ARM Shared Memory

The ARM Cortex A57 uses a modification of the ESI protocol we cover in class, called the MOESI protocol. This adds "Modified" and "Owned" states that allow data to be shared directly from one core's L1 cache to another core, without having to go through the L2 cache. If the data in a block in the Owned state is dirty, it is written back to L2 when the Owned block becomes Invalid (from eviction due to cache conflict, or write request from another core).

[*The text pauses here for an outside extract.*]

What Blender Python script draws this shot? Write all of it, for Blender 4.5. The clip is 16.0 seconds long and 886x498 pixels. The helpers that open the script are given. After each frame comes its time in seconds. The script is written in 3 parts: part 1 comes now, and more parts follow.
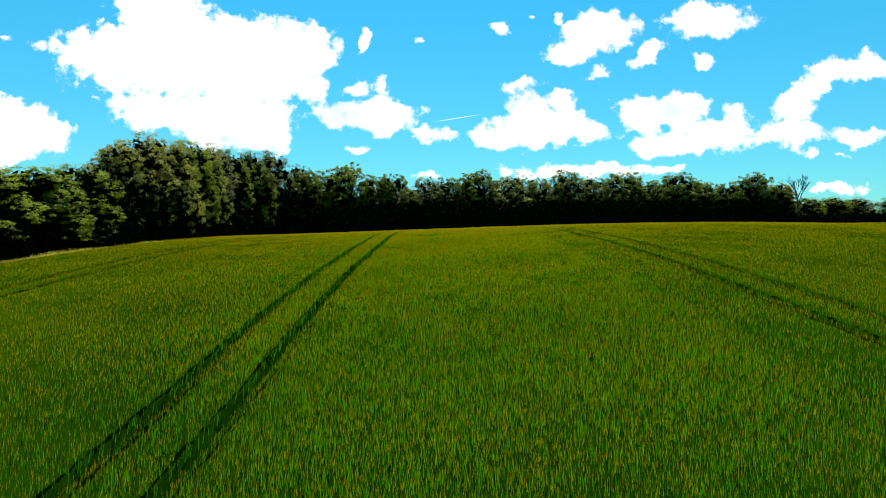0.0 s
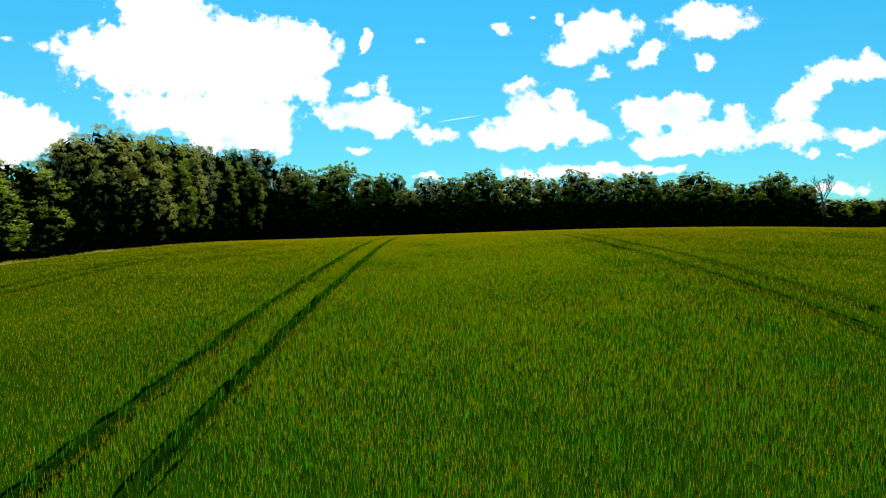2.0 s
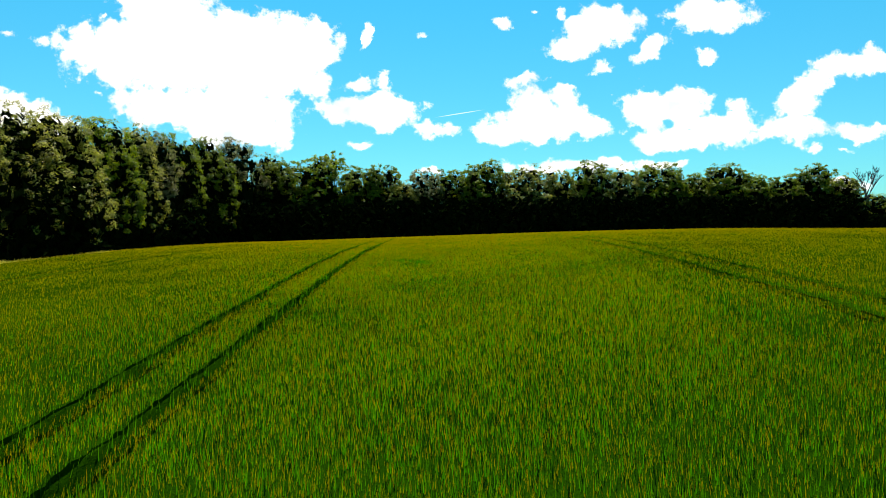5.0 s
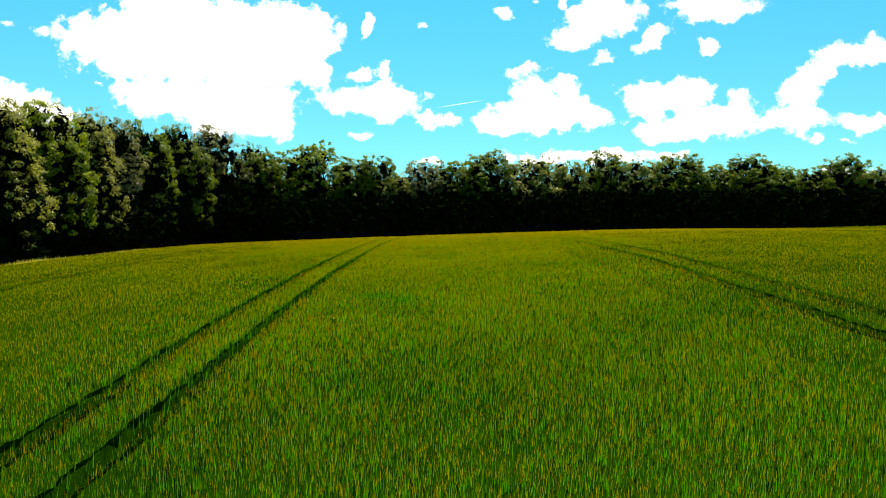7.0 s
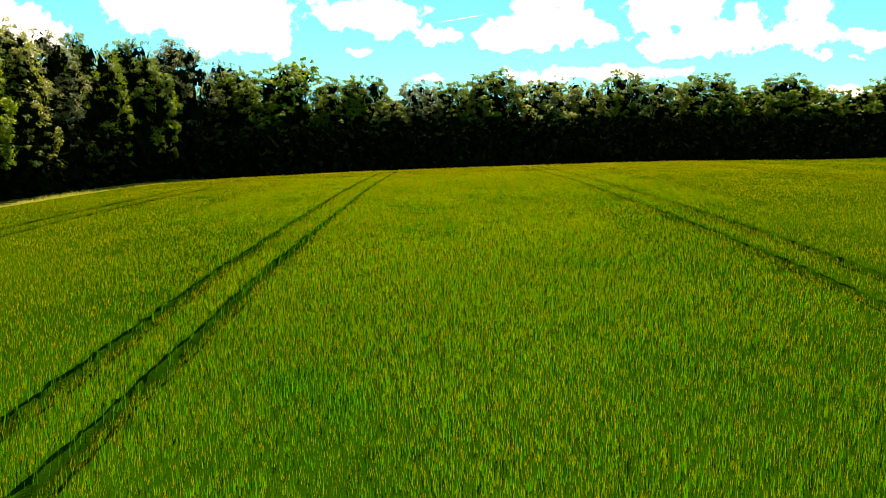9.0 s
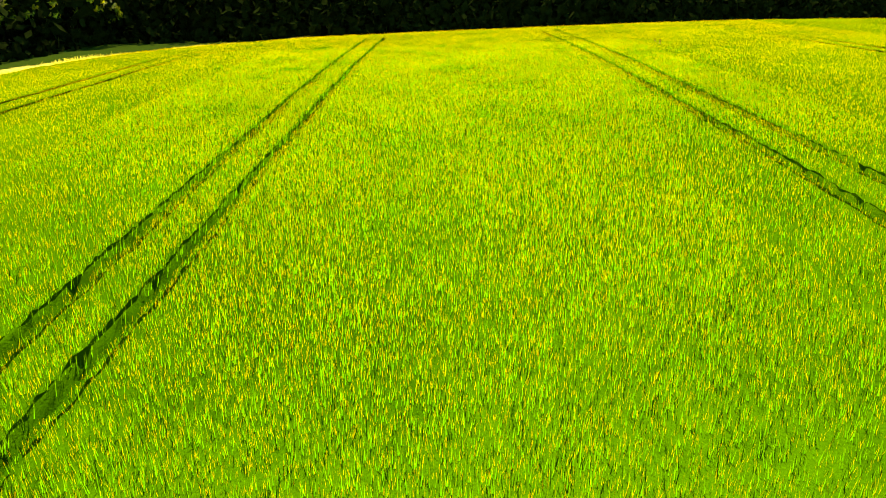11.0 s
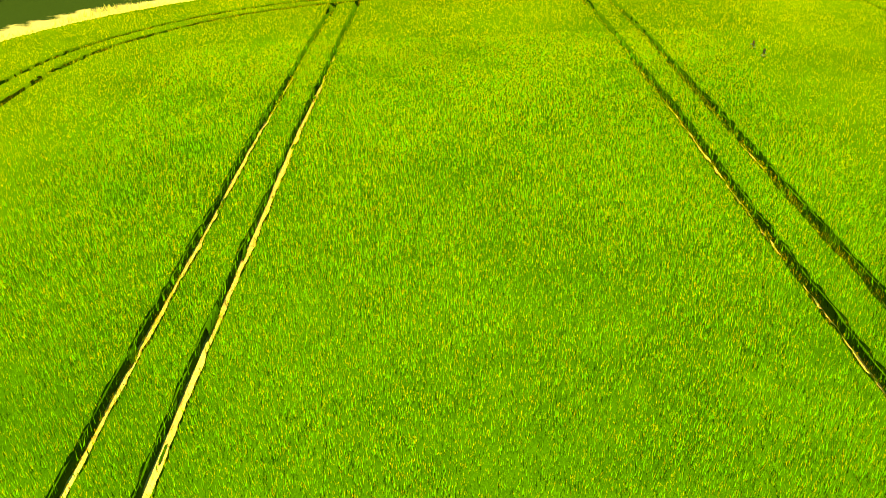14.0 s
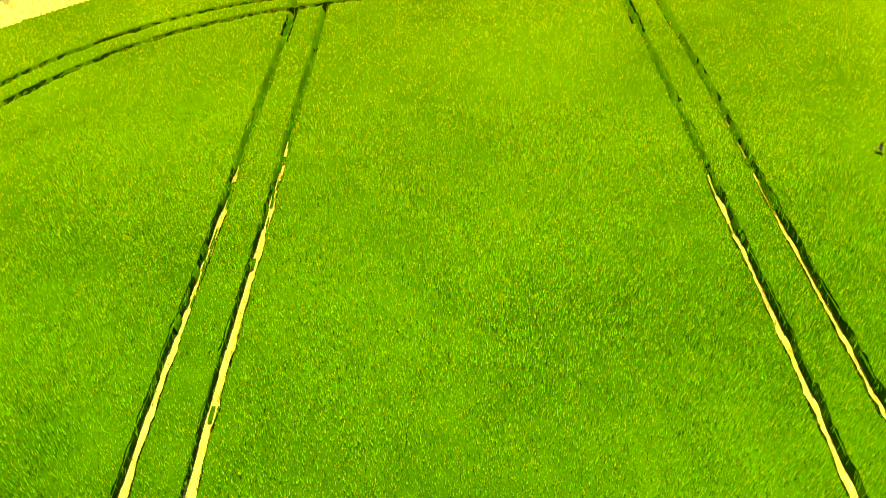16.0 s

Here’s a summary of the states.

Draw a state diagram for this protocol. To avoid too much state transition spaghetti, I suggest arranging the states in a circle. Including state transitions for CR=This core's CPU requests a Read, CW=This core's CPU requests a Write, BR=see a Read on the Bus from another core, and BW=see a Write on the Bus from another core. Include on each transition what, if anything, the core sends on the bus: W = send Write notification, R = send Read notification, or D = send Data.

Profiling Data

The Core i7 has roughly these cache and memory latencies:

L1 latency4 cycles
L2 total latency10 cycles
L2 penalty6 cycles
L3 unshared latency40 cycles
L3 shared in another core64 cycles
L3 modified in another core75 cycles
Remote L3100-300 cycles
Local DRAM60 ns
Remote DRAM100 ns

On a 2.6 GHz Core i7, I recorded the following stats for a test program. This is the same ray-tracing program used for the valgrind demo in the first couple of weeks of class, but this time recorded using a sampling profiler and the i7's hardware counters.

Cycles47,926,025,373
Instructions96,604,699,195
Branches9,791,557,458
Mispredicted Branches10,399,323
L1 Hits29,788,371,721
L1 Misses236,895,473
L2 Misses58,501,962
L3 Misses20,018,953

The most expensive single function in the program, Sphere::intersect(), was responsible for this subset of the totals

Cycles1,463,862,906
Instructions3,191,721,155
Branches322,707,628
Mispredicted Branches290,988
L1 Hits994,868,818
L1 Misses6,764,568
L2 Misses1,689,718
L3 Misses568,123

Basic Ahmdal

  1. How long does this program take to run?
  2. How much of that time is in the Sphere::intersect() function?
  3. What percentage is Sphere::intersect of the total program execution time?
  4. If Sphere::intersect() could be made 1.15x faster, what would the overall speedup be?
  5. What would the new total execution time be?

CPI

For each question, give answers for the program as a whole, and just for the Sphere::intersect() function

  1. What is the CPI?
  2. This processor should be able to achieve four instructions per cycle. What would the expected execution time be if we could achieve that rate?
  3. What would the speedup be of achieving 0.25 CPI vs. the actual CPI

Branch Prediction

For each question, give answers for the program as a whole, and just for the Sphere::intersect() function

  1. What is the branch misprediction rate?
  2. Assuming a 17 cycle branch misprediction penalty, how many cycles are spent on branch mispredictions?
  3. What percentage of the execution time is spent on branch misprediction?
  4. What would the expected speedup and execution time be if you could eliminate the branch mispredictions?

Cache Misses

For each question, give answers for the program as a whole, and just for the Sphere::intersect() function

  1. What is the average memory access time? Since it is a single program on a single core, the use the unshared L3 time and the local DRAM time.
  2. How many cycles are spent on cache misses?
  3. What percentage of the execution time is spent on cache misses?
  4. What would the expected speedup and execution time be if you could eliminate the cache misses?